A gun owner on Reddit said he had been around firearms his whole life and seemed to think of negligent-discharge stories the way a lot of shooters do when the mistake happened to somebody else. In his post, he described picking up a Glock 19 MOS, dropping the magazine, pulling the slide back, and looking into the chamber without seeing a round. He believed the pistol was clear. Then, while handling the gun in his basement, he racked it to get a trigger pull, turned on the optic, started messing with it, and pressed the trigger. The round went off immediately. He wrote that the sound exploded through the basement, he could not hear, his heart started racing, and he just sat there listening to the blast bounce around the room.
What makes the post land differently is the way he told it. He did not write like somebody trying to make excuses or talk around what happened. He wrote like somebody who had just crossed from the group that rolls its eyes at “that could never be me” stories into the group that knows exactly how fast one bad assumption can blow up in your face. He admitted he had made a major mistake, said he was thankful the gun had been pointed in a safe direction, and posted the story so other people would not think they were somehow above the same kind of failure.

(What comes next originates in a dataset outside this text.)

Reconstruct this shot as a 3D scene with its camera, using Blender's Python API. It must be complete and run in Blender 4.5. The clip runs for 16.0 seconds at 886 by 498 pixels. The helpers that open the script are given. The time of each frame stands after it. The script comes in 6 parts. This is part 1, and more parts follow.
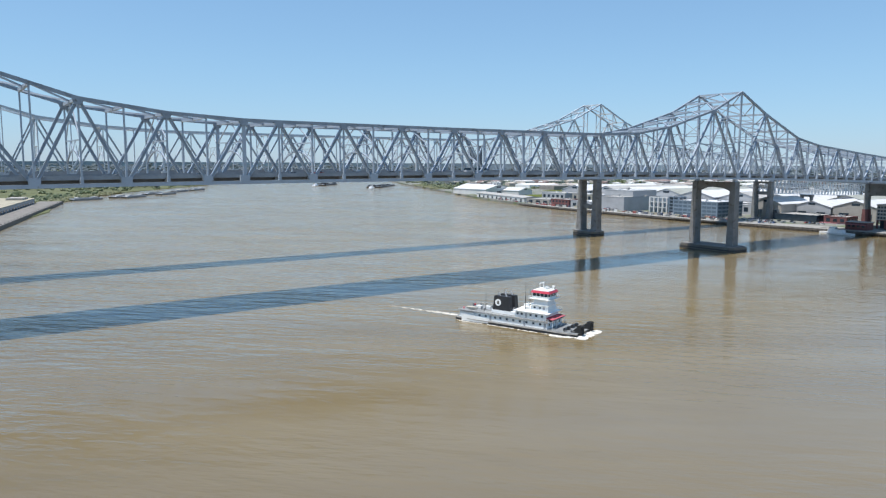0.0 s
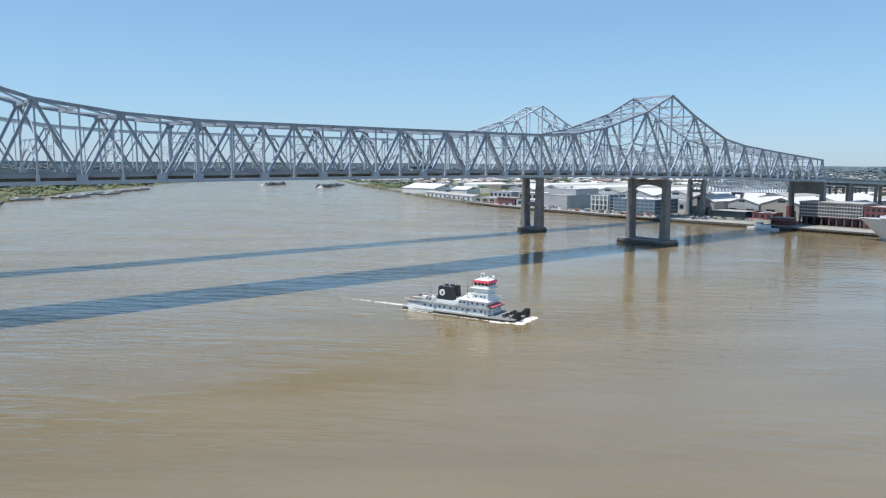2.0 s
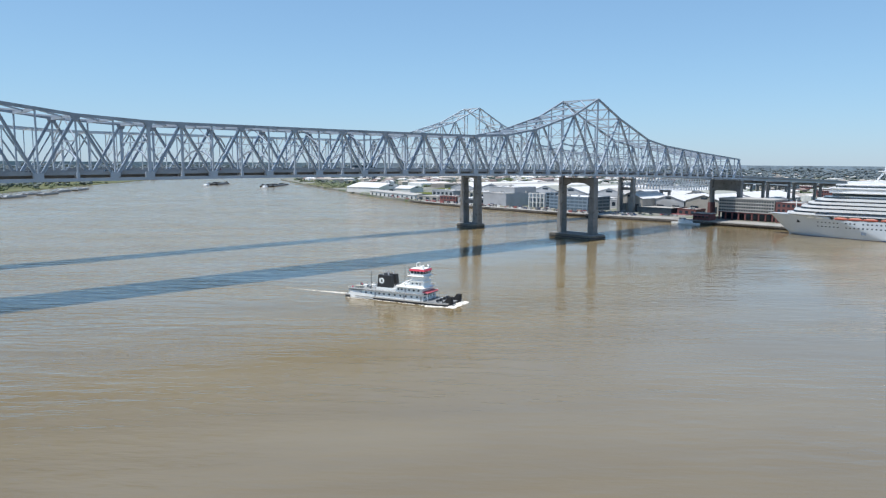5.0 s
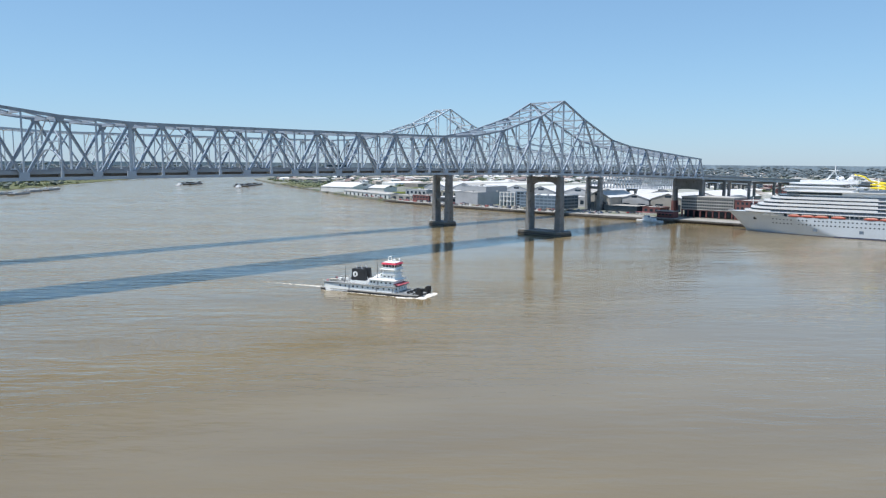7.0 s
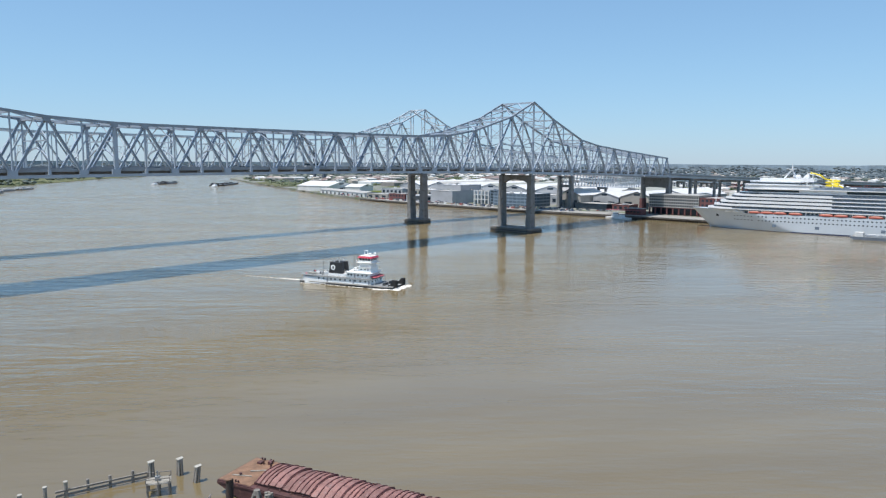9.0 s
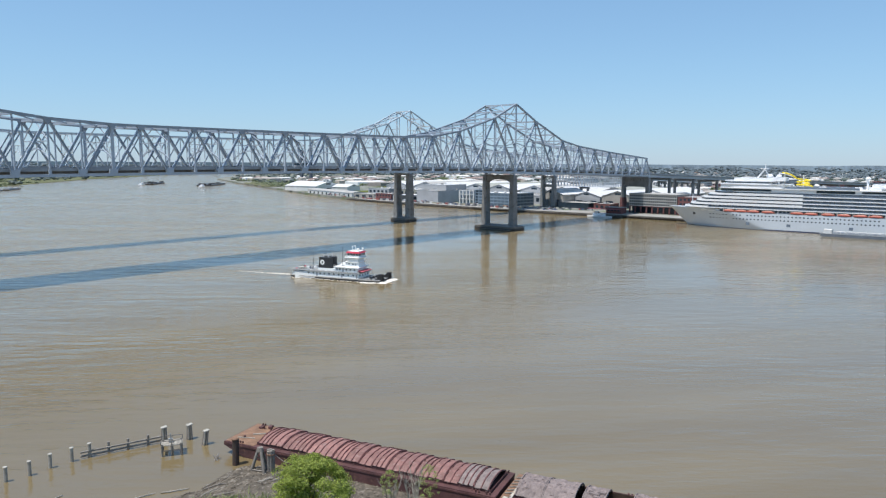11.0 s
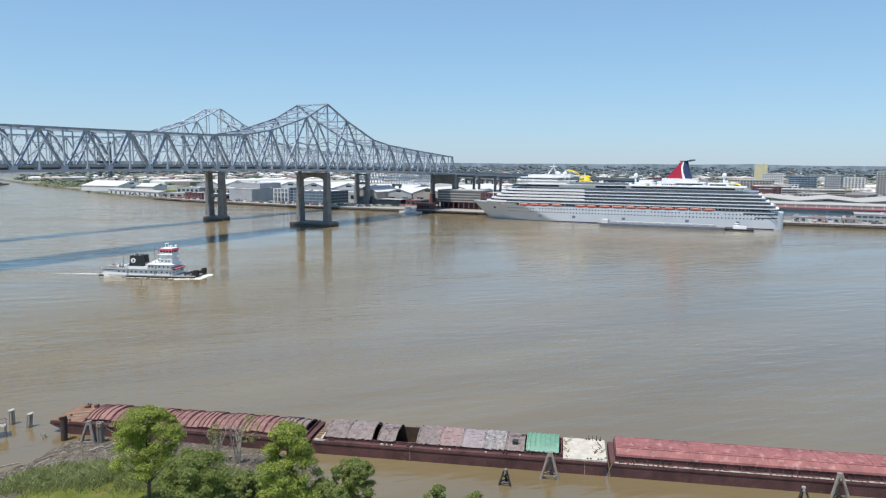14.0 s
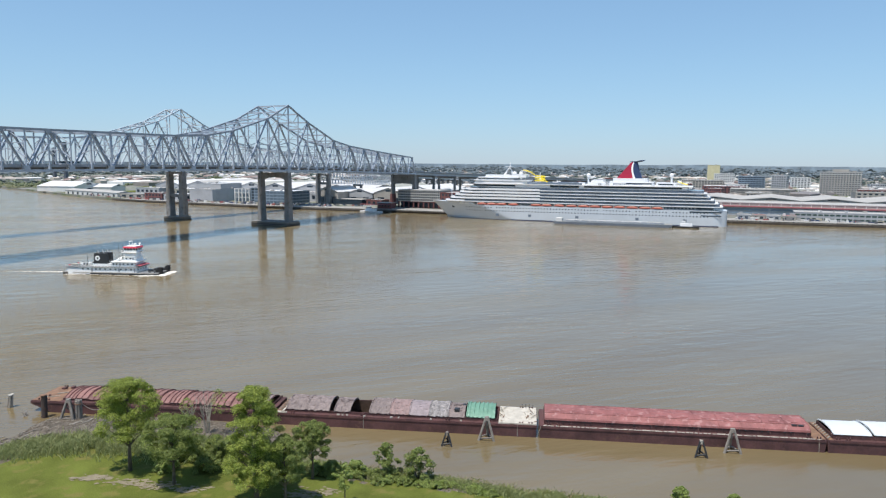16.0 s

That tone carried straight into the comments. One of the first replies cut right to the issue and told him to physically check the chamber, not just look. Other commenters kept hammering that point. Some said “visual AND PHYSICAL inspection” every time. Others said they now sweep the chamber with a finger after hearing too many stories about rounds staying put when people assume the slide movement solved everything. The thread turned into one long argument against casual clearing habits and quick visual checks.
A big part of that discussion centered on something many people in the thread said they had not thought much about before: mechanical failures. One commenter brought up an older negligent-discharge post involving a broken extractor, saying that ever since reading it, he always checks the chamber with both his eyes and his finger. Another pointed out that different failures can create different problems, which only pushed the thread further away from the idea that a quick glance or a few slide racks are enough. The lesson people kept circling back to was that routine is exactly when shooters get lazy, and laziness is what turns a basement dry-fire moment into a real gunshot.
The original poster seemed to understand that shift in real time. He was not posting as someone who still saw negligent-discharge stories as flukes or internet cautionary tales. He was posting as someone who had just heard a live round go off in his own house after doing what he thought was enough. Later in the thread, he added another detail that made the whole thing feel even more immediate: his left ear was messed up from the blast. It was one more reminder that even when nobody is killed and the gun is pointed in a safe direction, a mistake like that still leaves damage behind.
By the end, the story had turned into exactly the kind of warning he said he wanted it to be. Before the shot, he sounded like someone who trusted his own routine and probably thought most negligent-discharge stories came down to obvious stupidity. Afterward, he sounded like someone who knew better. The hole in the wall mattered, but the bigger change was in how he talked about gun safety. He was no longer treating those stories like something distant and overblown. He was telling one of them.